Add a table update trigger
To add a table update trigger to an existing job:
-
In the left navigation of your workspace, click Jobs & Pipelines.
-
In the list of jobs, click the name of the job to which you want to add a trigger.
-
On the right panel, under Schedules & Triggers, click Add trigger.
-
In Trigger type, select Table update.
-
Under Tables, add the tables you want to monitor for updates.
If you select more than one table, configure an option under Trigger when to specify if you want a job run to be triggered when All tables are updated or when Any table is updated.
-
(Optional) Configure advanced options, by clicking Advanced.
- Minimum time between triggers in seconds: The minimum time to wait to trigger a run after a previous run completes. Tables updated during this period will trigger a run only after the waiting time expires. Databricks waits this amount of time before triggering a run, even if monitored tables are updated.
- Wait after last change in seconds: The time to wait to trigger a run after a table update. Additional table updates during this period reset the timer. This setting can be used when table updates come in batches, and the whole batch needs to be processed after all tables are updated.
noteIf both options are used, then the trigger waits the minimum time between triggers, and then waits the set amount of time after the last change. For example, if you have a minimum time of 120 seconds, and a wait after last changes of 60 seconds, then it will not trigger the run until at least 120 seconds has elapsed, even if a table update happens within the first 60 seconds. Additionally, if one update comes in at 5 seconds, and then another at 115 seconds, then the wait after last change will mean that a run will not be triggered until after 175 seconds.
-
To validate the configuration, click Test trigger.
-
Click Save.
You can also configure table update triggers from the Jobs API. Add a trigger
object to a jobs/create
, jobs/update
, or jobs/reset
operation.
Table update triggers with managed file events
For best performance and scalability, enable file events on the external location where the tables are stored. This one-time setup step improves the efficiency of table update triggers and unlocks other features, including more performant Auto Loader and file arrival triggers.
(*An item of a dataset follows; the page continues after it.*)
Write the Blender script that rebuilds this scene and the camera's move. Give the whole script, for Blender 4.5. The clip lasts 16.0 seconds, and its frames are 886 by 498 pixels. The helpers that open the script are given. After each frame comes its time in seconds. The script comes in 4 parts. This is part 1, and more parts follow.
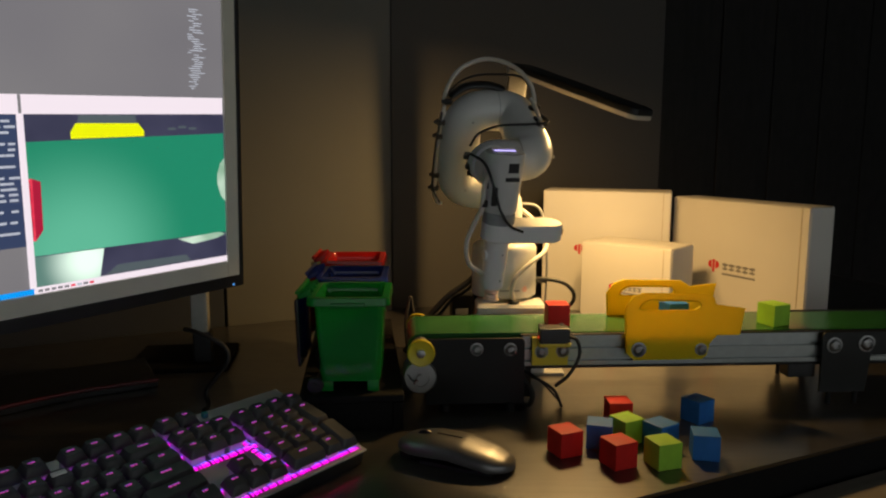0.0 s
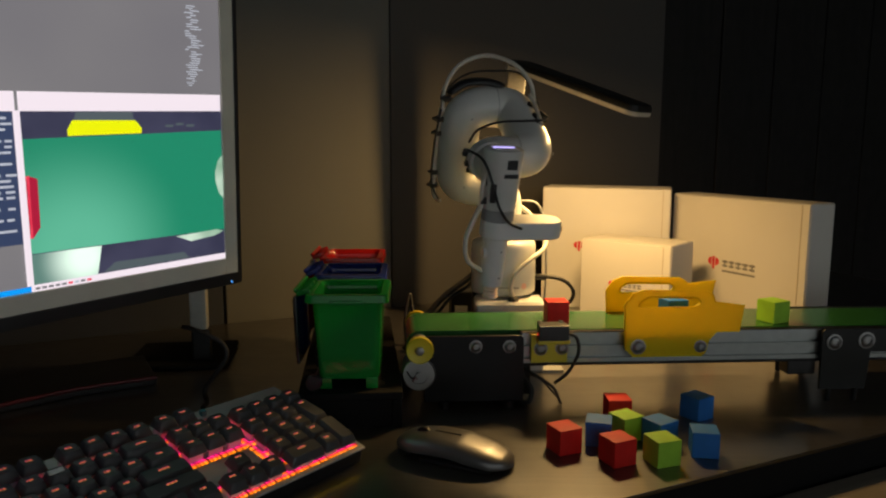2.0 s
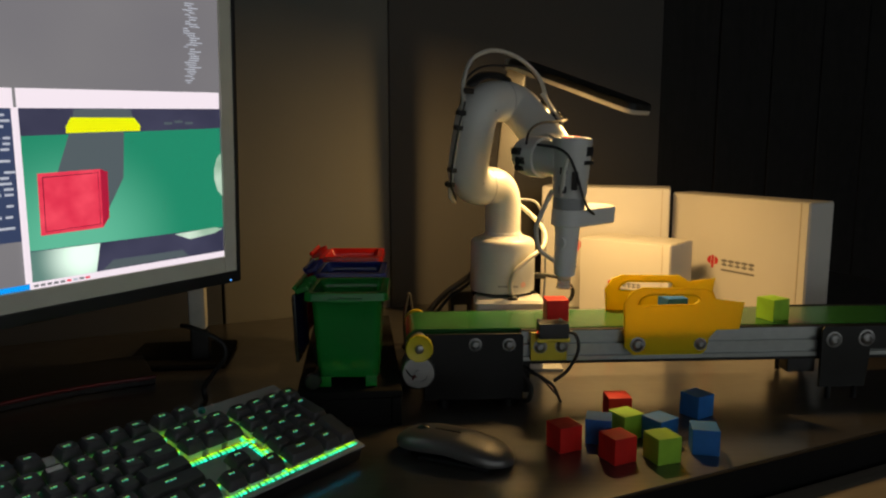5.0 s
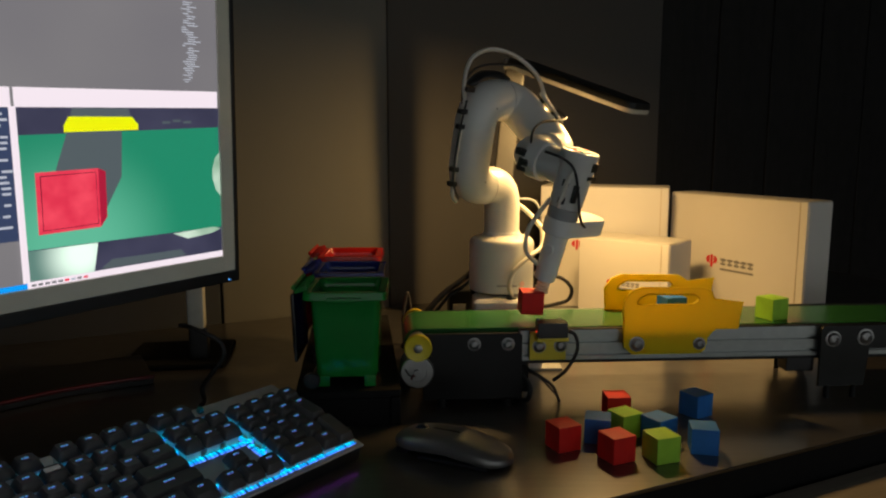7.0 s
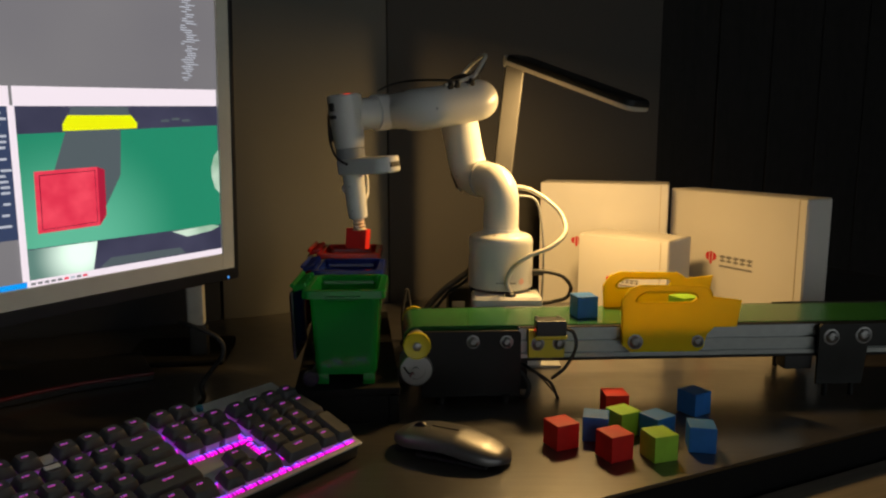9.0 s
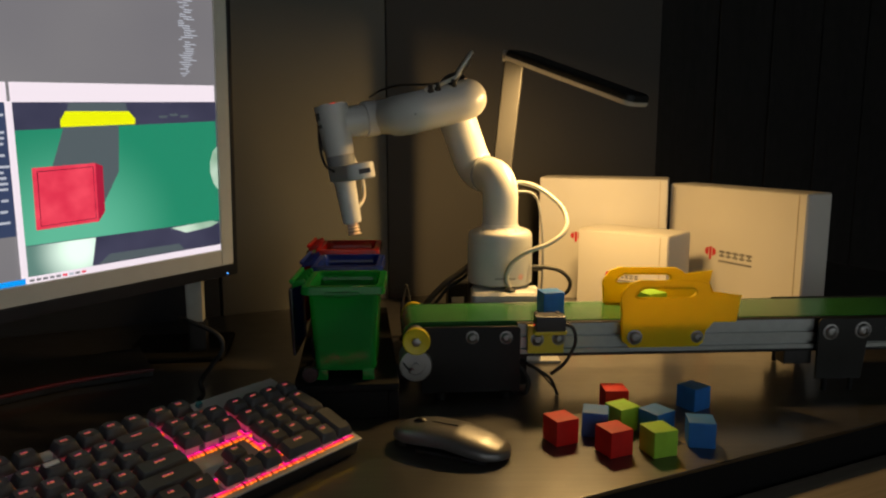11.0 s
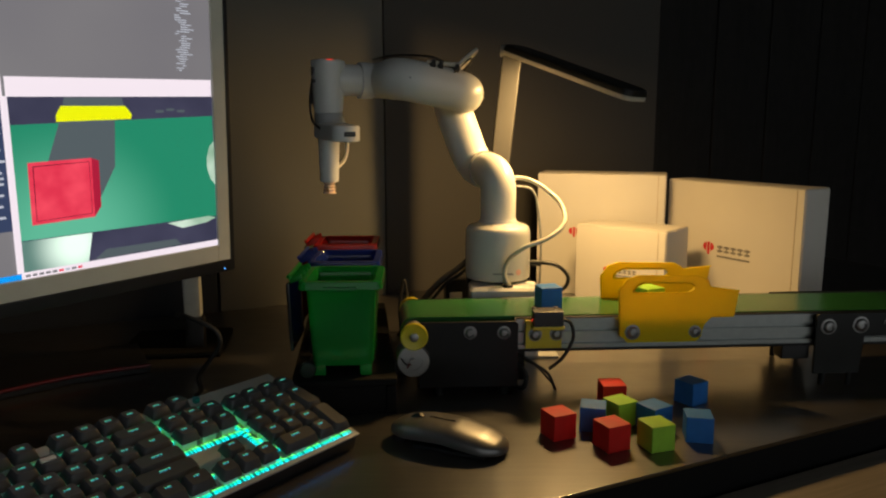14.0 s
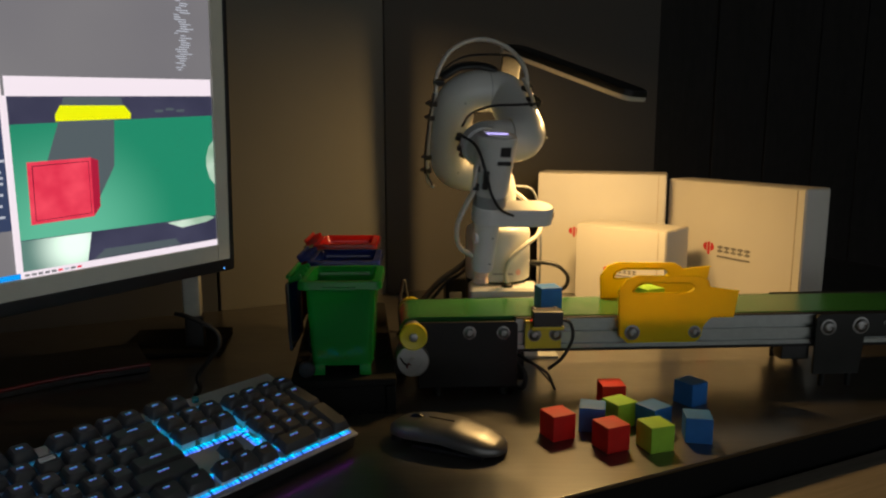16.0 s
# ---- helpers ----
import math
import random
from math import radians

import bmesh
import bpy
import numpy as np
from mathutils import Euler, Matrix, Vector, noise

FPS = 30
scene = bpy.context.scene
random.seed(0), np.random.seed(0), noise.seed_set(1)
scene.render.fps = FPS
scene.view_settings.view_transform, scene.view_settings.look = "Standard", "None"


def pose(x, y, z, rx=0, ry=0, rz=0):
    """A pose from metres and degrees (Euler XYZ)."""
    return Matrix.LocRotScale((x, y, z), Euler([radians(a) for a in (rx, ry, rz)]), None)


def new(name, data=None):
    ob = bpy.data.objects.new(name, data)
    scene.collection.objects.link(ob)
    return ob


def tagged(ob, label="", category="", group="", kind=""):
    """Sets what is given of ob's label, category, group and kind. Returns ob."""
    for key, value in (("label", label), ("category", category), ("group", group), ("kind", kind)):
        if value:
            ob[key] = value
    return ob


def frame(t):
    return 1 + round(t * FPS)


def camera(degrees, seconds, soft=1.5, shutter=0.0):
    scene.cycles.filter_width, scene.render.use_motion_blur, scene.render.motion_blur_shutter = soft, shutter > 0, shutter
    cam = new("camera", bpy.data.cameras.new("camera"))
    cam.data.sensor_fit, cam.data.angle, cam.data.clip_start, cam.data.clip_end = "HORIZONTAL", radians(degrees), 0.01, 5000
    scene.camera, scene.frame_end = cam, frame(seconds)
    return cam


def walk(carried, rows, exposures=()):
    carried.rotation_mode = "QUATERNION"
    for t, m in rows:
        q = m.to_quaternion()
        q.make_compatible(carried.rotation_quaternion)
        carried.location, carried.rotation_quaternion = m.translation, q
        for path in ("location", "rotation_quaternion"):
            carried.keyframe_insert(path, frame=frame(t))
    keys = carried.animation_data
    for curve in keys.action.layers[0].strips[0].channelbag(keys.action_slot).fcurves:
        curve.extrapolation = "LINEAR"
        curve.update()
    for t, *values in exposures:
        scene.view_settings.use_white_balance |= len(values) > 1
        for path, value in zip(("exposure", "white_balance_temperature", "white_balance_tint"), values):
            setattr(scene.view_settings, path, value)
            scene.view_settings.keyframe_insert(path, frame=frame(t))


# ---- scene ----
cam = camera(62.32, 16.0, soft=2.2, shutter=0.5)
PATH = [
    (0, -0.0011, -0.0021, 0.2948, 81.872, -0.168, 0.095),
    (0.5, -0.0009, -0.0015, 0.2938, 81.958, -0.174, 0.131),
    (1, -0.0003, -0.0011, 0.2948, 81.845, -0.174, 0.112),
    (1.5, -0.0001, -0.0007, 0.2938, 81.855, -0.143, 0.087),
    (2, 0.0008, -0.0002, 0.2944, 81.654, -0.099, 0.126),
    (2.5, 0.0004, -0.0005, 0.2929, 81.693, -0.107, 0.084),
    (3, -0.0002, 0.0007, 0.2893, 81.851, -0.043, 0.023),
    (3.5, 0, 0, 0.2889, 81.851, -0, 0),
    (4, -0, 0, 0.2889, 81.848, -0, -0),
    (6.5, 0.0003, 0.001, 0.29, 81.863, -0.041, -0.006),
    (7, 0.0001, 0.0013, 0.2891, 81.806, -0.01, -0.087),
    (7.5, 0.0018, 0.001, 0.2931, 81.424, -0.035, 0.025),
    (8, 0.0013, 0.0009, 0.2931, 81.361, -0.031, -0.046),
    (8.5, 0.0019, 0.0019, 0.2928, 81.353, -0.041, -0.026),
    (9, 0.0019, 0.001, 0.2938, 81.311, -0.062, -0.032),
    (11.5, 0.0024, 0.0026, 0.2936, 80.822, 0.067, -0.098),
    (12, 0.0023, 0.0043, 0.2931, 80.697, 0.046, -0.153),
    (12.5, 0.0025, 0.0037, 0.2922, 80.692, 0.099, -0.157),
    (13, 0.0037, 0.0038, 0.2923, 80.61, 0.096, -0.136),
    (13.5, 0.0033, 0.0035, 0.294, 80.507, 0.073, -0.163),
    (14, 0.0034, 0.0031, 0.2925, 80.662, 0.077, -0.194),
    (14.5, 0.0029, 0.0026, 0.2926, 80.702, 0.023, -0.19),
    (15, 0.0032, 0.0024, 0.2935, 80.676, 0.01, -0.183),
    (15.5, 0.0034, 0.0035, 0.2929, 80.671, -0.05, -0.203),
    (16, 0.0047, 0.0037, 0.2934, 80.586, 0.002, -0.124),
]

walk(cam, [(t, pose(*p)) for t, *p in PATH])

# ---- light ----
# world brightness is added fill; it shines in from behind the camera
world = bpy.data.worlds.new("front_fill")
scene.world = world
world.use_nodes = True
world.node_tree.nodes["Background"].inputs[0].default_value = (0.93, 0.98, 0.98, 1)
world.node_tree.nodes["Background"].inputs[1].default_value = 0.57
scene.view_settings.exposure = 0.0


def area_lamp(name, m, sx, sy, watts, colour):
    data = bpy.data.lights.new(name, "AREA")
    data.shape, data.size, data.size_y, data.energy, data.color = "RECTANGLE", sx, sy, watts, colour
    ob = new(name, data)
    ob.matrix_basis = m
    return ob


# the desk lamp's head: hinge and tip of its light panel
LAMP_HINGE = Vector((0.1065, 1.0800, 0.4068))
LAMP_TIP = Vector((0.2496, 0.9250, 0.3344))
LAMP_DIR = (LAMP_TIP - LAMP_HINGE).normalized()
LAMP_SIDE = LAMP_DIR.cross(Vector((0, 0, 1))).normalized()
LAMP_UP = LAMP_SIDE.cross(LAMP_DIR).normalized()
LAMP_SIDE = LAMP_DIR.cross(LAMP_UP).normalized()
lamp_frame = Matrix((LAMP_SIDE, LAMP_DIR, LAMP_UP)).transposed().to_4x4()
lamp_frame.translation = LAMP_HINGE
area_lamp("lamp_panel_light", lamp_frame @ pose(0, 0.142, -0.0105), 0.009, 0.116, 2.7, (1.0, 0.61, 0.22))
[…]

When file events are enabled, Databricks automatically tracks ingestion metadata using cloud provider change notifications, resulting in faster and more efficient table updates.
If your tables are in the metastore root-level storage, first convert them to an external location, then enable file events on that location.
Job parameters associated with table update triggers
When you use table update triggers for a job, three new dynamic value references are available to use as parameter values in the job.
{{job.trigger.table.updated_tables}}
- A JSON list of tables updated since the last job run.{{job.trigger.table.<catalog.schema.table>.commit_timestamp.iso_datetime}}
- the most recent commit timestamp that triggered the job run.{{job.trigger.table.<catalog.schema.table>.version}}
- the most recent commit version that triggered the job run.
For commit_timestamp
and version
, there are multiple versions of the dynamic value reference. Each table monitored will have a <catalog.schema.table>
with the fully qualified name of the table for which you want data. If there is only one table being monitored in the trigger, you will see a value without the <catalog.schema.table>
. For example, you can use {{job.trigger.table.commit_timestamp.iso_datetime}}
.
For more information on job parameters, see Parameterize jobs.
Receive notifications of failed table update triggers
To be notified if a table update trigger fails to evaluate, configure email or system destination notifications on job failure. See Add notifications on a job.
Limitations
- You can have up to 1000 table update triggers per workspace.
- You can select up to 10 managed or Delta tables per trigger.